General Contractor (when project owner is sponsor) problems:

  • Project owner selects coverages and risk management services while the general contractor is forced to work within the selected program
  • General contractor loses control of the project site to the project owner’s selected risk management causing tension on the site
  • No coverage for losses that occur away from the project site

Subcontractors (all levels) problems:

  • Insurance carrier is “on the side of“ the project sponsor making insurance appeals risky
  • Coverage is provided at only the project site which means off-site activities such as fabrication not covered
  • Coverage ends with the project which means that after project repair work may not be covered
  • If insurance limits are exhausted by other claims, there may be no coverage available

Possible Solutions

Agencies that are experienced in negotiating wrap-ups can work with all parties to address the situations raised above. However, ultimate program decisions are in the sponsor’s hands. Sponsors who are interested in only saving costs may provide the minimum required coverage which can leave many contractors with inadequate protection.
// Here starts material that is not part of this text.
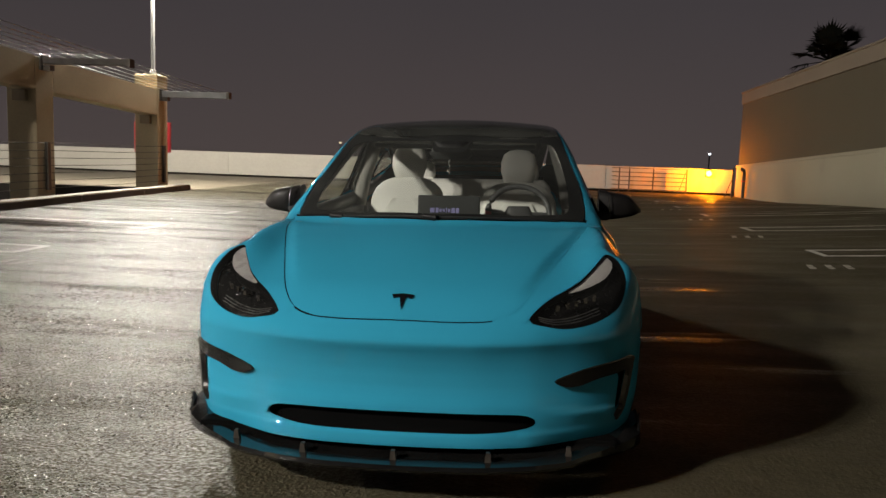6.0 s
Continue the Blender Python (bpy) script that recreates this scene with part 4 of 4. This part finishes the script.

Contractors who bid for work that is part of a wrap-up project have the right to review the insurance coverage being offered. While they may not keep their workers compensation premium outside the program, they can continue their other policies simply by not excluding the project. This option creates double coverage which could slow down claims-handling. However, this option assures the contractor that a source of coverage is available when needed. The disadvantage of this approach is the bid pricing since the project sponsor will not permit a bid with insurance pricing shown.